Japan could also prove to be one of the more resilient developed markets during the next major global economic downturn, making it a potentially useful hedge. The country’s corporate cash piles are, despite the growing willingness to return more to shareholders, at record highs. This will help provide a buffer during challenging times and allow Japanese companies to avoid having to reduce salaries or lay off staff only to have to rehire new additions when things turn around again.

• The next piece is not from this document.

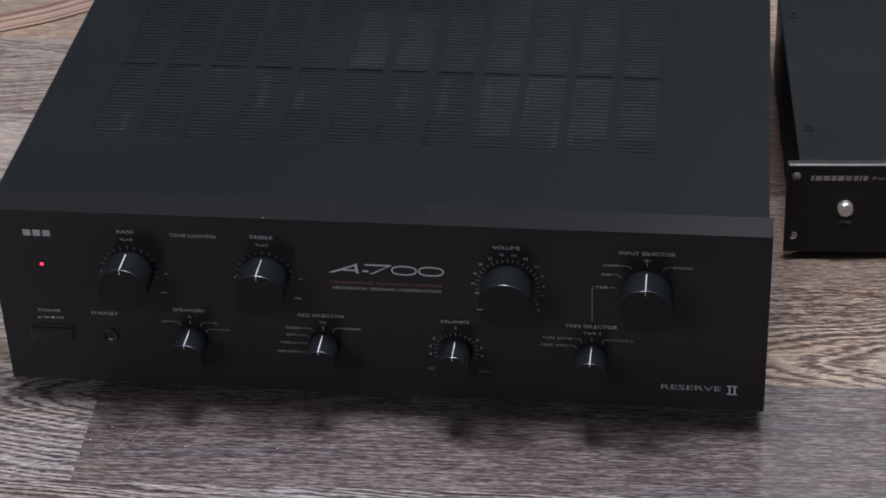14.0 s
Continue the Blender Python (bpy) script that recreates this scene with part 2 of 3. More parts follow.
def slab(points, depth, y=0.0, bm=None):
    """Flat outline in x, z on an upright face, raised by depth towards -y."""
    b = bmesh.new()
    front = [b.verts.new((px, y - depth, pz)) for px, pz in points]
    back = [b.verts.new((px, y, pz)) for px, pz in points]
    b.faces.new(front)
    for i in range(len(points)):
        j = (i + 1) % len(points)
        b.faces.new((front[i], front[j], back[j], back[i]))
    return join(bm, b)


def stroke(a, c, w, y=0.0, depth=0.00012, bm=None):
    d = (Vector(c) - Vector(a)).normalized() * w / 2
    nrm = Vector((-d.y, d.x))
    a, c = Vector(a), Vector(c)
    return slab([a - nrm, c - nrm, c + nrm, a + nrm], depth, y, bm)


def oval(cx, cz, rx, rz, w, y=0.0, depth=0.00012, bm=None, power=2.0, n=40):
    b = bmesh.new()
    rows = []
    for i in range(n):
        a = 2 * math.pi * i / n
        c, s = math.cos(a), math.sin(a)
        ux, uz = math.copysign(abs(c) ** (2 / power), c), math.copysign(abs(s) ** (2 / power), s)
        rows.append([b.verts.new((cx + k[0] * ux, y - depth, cz + k[1] * uz)) for k in ((rx, rz), (rx - w, rz - w))])
    for i in range(n):
        p, q = rows[i], rows[(i + 1) % n]
        b.faces.new((p[0], q[0], q[1], p[1]))
    return join(bm, b)


def lettering(words, cx, cz, height, width, material, parent, y=0.0, name="lettering", label="", spacing=1.0):
    """Printed words, centred at cx, cz on an upright face, as wide as given."""
    cu = bpy.data.curves.new("words", "FONT")
    cu.body, cu.align_x, cu.align_y, cu.space_character = words, "CENTER", "CENTER", spacing
    cu.extrude, cu.resolution_u = 0.0, 3
    tmp = new("words", cu)
    bpy.context.view_layer.update()
    me = bpy.data.meshes.new_from_object(tmp.evaluated_get(bpy.context.evaluated_depsgraph_get()))
    bpy.data.objects.remove(tmp)
    co = np.array([v.co[:] for v in me.vertices])
    lo, hi = co.min(0), co.max(0)
    for v in me.vertices:
        v.co = (cx + ((v.co.x - lo[0]) / (hi[0] - lo[0]) - 0.5) * width, y - 0.00012, cz + ((v.co.y - lo[1]) / (hi[1] - lo[1]) - 0.5) * height)
    me.materials.clear()
    me.materials.append(material)
    ob = new(name, me)
    ob.parent = parent
    return tagged(ob, label)


def tube(points, radius, n=10, bm=None, flat=1.0):
    """A round or flattened cord along a smooth line through the points."""
    b = bm or bmesh.new()
    pts = [Vector(p) for p in points]
    path = []
    for i in range(len(pts) - 1):
        p0, p1, p2, p3 = pts[max(i - 1, 0)], pts[i], pts[i + 1], pts[min(i + 2, len(pts) - 1)]
        for k in range(8):
            t = k / 8
            path.append(0.5 * ((2 * p1) + (p2 - p0) * t + (2 * p0 - 5 * p1 + 4 * p2 - p3) * t * t + (3 * p1 - p0 - 3 * p2 + p3) * t ** 3))
    path.append(pts[-1])
    rings = []
    for i, p in enumerate(path):
        d = (path[min(i + 1, len(path) - 1)] - path[max(i - 1, 0)]).normalized()
        side = d.cross(Vector((0, 0, 1)))
        side = side.normalized() if side.length > 1e-4 else Vector((1, 0, 0))
        up = side.cross(d)
        rings.append([b.verts.new(p + side * radius * flat * math.cos(2 * math.pi * k / n) + up * radius * math.sin(2 * math.pi * k / n)) for k in range(n)])
    for a, c in zip(rings, rings[1:]):
        for k in range(n):
            b.faces.new((a[k], a[(k + 1) % n], c[(k + 1) % n], c[k]))
    b.faces.new(rings[0][::-1])
    b.faces.new(rings[-1])
    return b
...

That, in turn, should mean incomes don’t fall much in Japan and keep consumer spending bubbling along. The economy is also gradually moving more towards the service industry from manufacturing. That should soften the consequences of the fallout of the US-China trade war if it rumbles on for a long period or deepens further. The current Rugby World Cup and next summer’s 2020 Olympics that Japan will also hope should also keep consumption levels healthy. A possible economic slowdown over the fourth quarter of this year isn’t expected to hold, with growth forecast to return in 2020.
Japan Investment Funds
For investors interested in taking exposure to Japan’s stock market, what are some of the options? We’ve already heard from the managers of Aberdeen Asset Management’s Aberdeen Japan Investment Trust and Nicholas Weindling, who manages JP Morgan’s JPM Japan and Japan Equity funds.
Baillie Gifford offers the Shin Nippon investment trust that focuses on higher growth and more entrepreneurial companies that look like disruptors of tradition industries and companies in Japan. Another Japan-focused Baillie Gifford fund is its Japanese Income Growth vehicle which is focused on corporations with the largest cash piles starting to return more to shareholders by increasing dividends.
AVI Japan Opportunity offers exposure to Japanese small-caps where it can have more influence on improving shareholder value and corporate governance.
Finally, the Comgest Growth Japan fund’s strategy is to invest in “quality growth companies with strong competitive advantages and high barriers to entry”.